The 1999 repeal of key sections of Glass-Steagall, which erected a wall between commercial banks and securities activities, is blamed by many for the 2008 financial collapse. But it is hard to see how. Not a single one of the biggest culprits in the financial meltdown – Lehman Brothers, Fannie Mae and Freddie Mac, AIG, Merrill or Bear Stearns – was the kind of financial hybrid that Glass-Steagall sought to prevent. Most of the problems that sprung up among financial institutions in 2008 were among pure-play institutions, primarily investment banks – whose bets weren’t being backed by insured deposits.
J.P. Morgan Chase and Bank of America were already in both the commercial and investment banking business by 2008; not only did they not collapse, they were positioned to rescue others. In fact, if Glass-Steagall had still been in place in 2008, the financial collapse would probably have come earlier and its impact would have been worse. The investment bank Bear Stearns was saved from bankruptcy by J.P. Morgan Chase – a rescue that would not have been possible if the latter was still restricted from having an investment banking arm. Similarly, Glass-Steagall would have barred Bank of America from taking over Merrill. We might have seen the impact of the Lehman collapse times three.
Moreover, if allowing banks to have both commercial and investment banking divisions threatens the security of the banking system, why was Canada almost the only country in the G7 to get through the 2008 crisis without losing a financial institution? Canada knocked down the walls between commercial and investment banking (and insurance) in the 1990s, and hasn’t required banks to shed any of their activities since. Americans who are concerned by the shrinking number of banks should look north, where for decades only five banks have competed across Canada. (And are increasingly able to compete outside the nation’s borders.)
So what are the advantages of going backward?

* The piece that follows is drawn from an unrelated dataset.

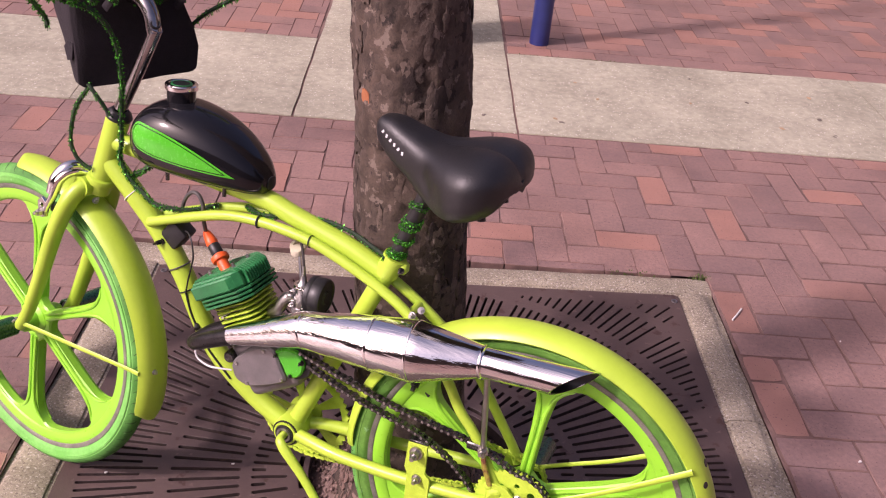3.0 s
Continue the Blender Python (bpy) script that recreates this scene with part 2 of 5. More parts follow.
def moved(bm, m):
    bmesh.ops.transform(bm, matrix=m, verts=bm.verts)
    return bm


def spline(pts, steps=6):
    """Catmull-Rom points through pts."""
    p = [Vector(q) for q in pts]
    if len(p) < 3 or steps < 2:
        return p
    p = [2 * p[0] - p[1], *p, 2 * p[-1] - p[-2]]
    out = []
    for i in range(1, len(p) - 2):
        for k in range(steps):
            t = k / steps
            out.append(0.5 * ((2 * p[i]) + (p[i + 1] - p[i - 1]) * t + (2 * p[i - 1] - 5 * p[i] + 4 * p[i + 1] - p[i + 2]) * t * t
                              + (3 * p[i] - p[i - 1] - 3 * p[i + 1] + p[i + 2]) * t ** 3))
    return out + [p[-2]]


def tube(pts, r, seg=14, steps=6, bm=None, cap=True, flat=1.0, side=None):
    """A swept round tube; r is one radius or one for each point; flat squeezes it across 'side'."""
    bm = bm or bmesh.new()
    path = spline(pts, steps)
    if isinstance(r, (int, float)):
        radii = [r] * len(path)
    else:
        radii = [v.x for v in spline([(q, 0, 0) for q in r], steps)]
    up = None
    rings = []
    for i, p in enumerate(path):
        d = (path[min(i + 1, len(path) - 1)] - path[max(i - 1, 0)]).normalized()
        if up is None:
            up = Vector(side) if side else d.orthogonal()
        up = (up - d * up.dot(d)).normalized()
        w = d.cross(up)
        rings.append([bm.verts.new(p + radii[i] * (math.cos(a) * up * flat + math.sin(a) * w)) for a in (2 * math.pi * k / seg for k in range(seg))])
    for a, b in zip(rings, rings[1:]):
        for k in range(seg):
            bm.faces.new((a[k], a[(k + 1) % seg], b[(k + 1) % seg], b[k]))
    if cap:
        bm.faces.new(rings[0][::-1])
        bm.faces.new(rings[-1])
    return bm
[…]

Separating commercial banks off doesn’t prevent them from making bad bets on mortgages; it only prevents them from making up for them through other revenue streams. Separating them doesn’t prevent them from becoming ‘too big to fail.’ If J.P. Morgan Chase was forced to split off their investment banking from commercial banking arms, both would still be huge – and the failure of either could still trigger economic turmoil. The same is true for other behemoths like Citi and Bank of America. President Trump’s biggest complaint about banking is that lenders aren’t extending enough money. (Despite the fact that commercial lending is at a record level according to the Federal Reserve). Would he be happy if splitting off investment from commercial banking caused large banks to pursue more conservative lending policies, at least during a transition period?
There is a reason that the bill to eliminate the key sections of Glass-Steagall in 1999 was signed by a Democratic president, with the support of overwhelming majorities of both parties in the Senate and the House. The parties were able to work together because majorities in both recognized a need to grow financial institutions large enough to compete on the world stage, and offer a wide range of products and services, backed by the most up-to-date technology. And there was a desire for banks of all sizes and stripes to be able to offer their customers deposit, lending, brokerage and insurance services under one roof. The need is especially acute during periods characterized by low interest rates, when shrinking spreads between banks’ borrowing costs and the rates at which they can lend requires them to diversify into other areas.
The decision to replace Glass-Steagall with Gramm-Leach-Bliley was simply a case of the law catching up with reality. Reality hasn’t changed – neither should the law.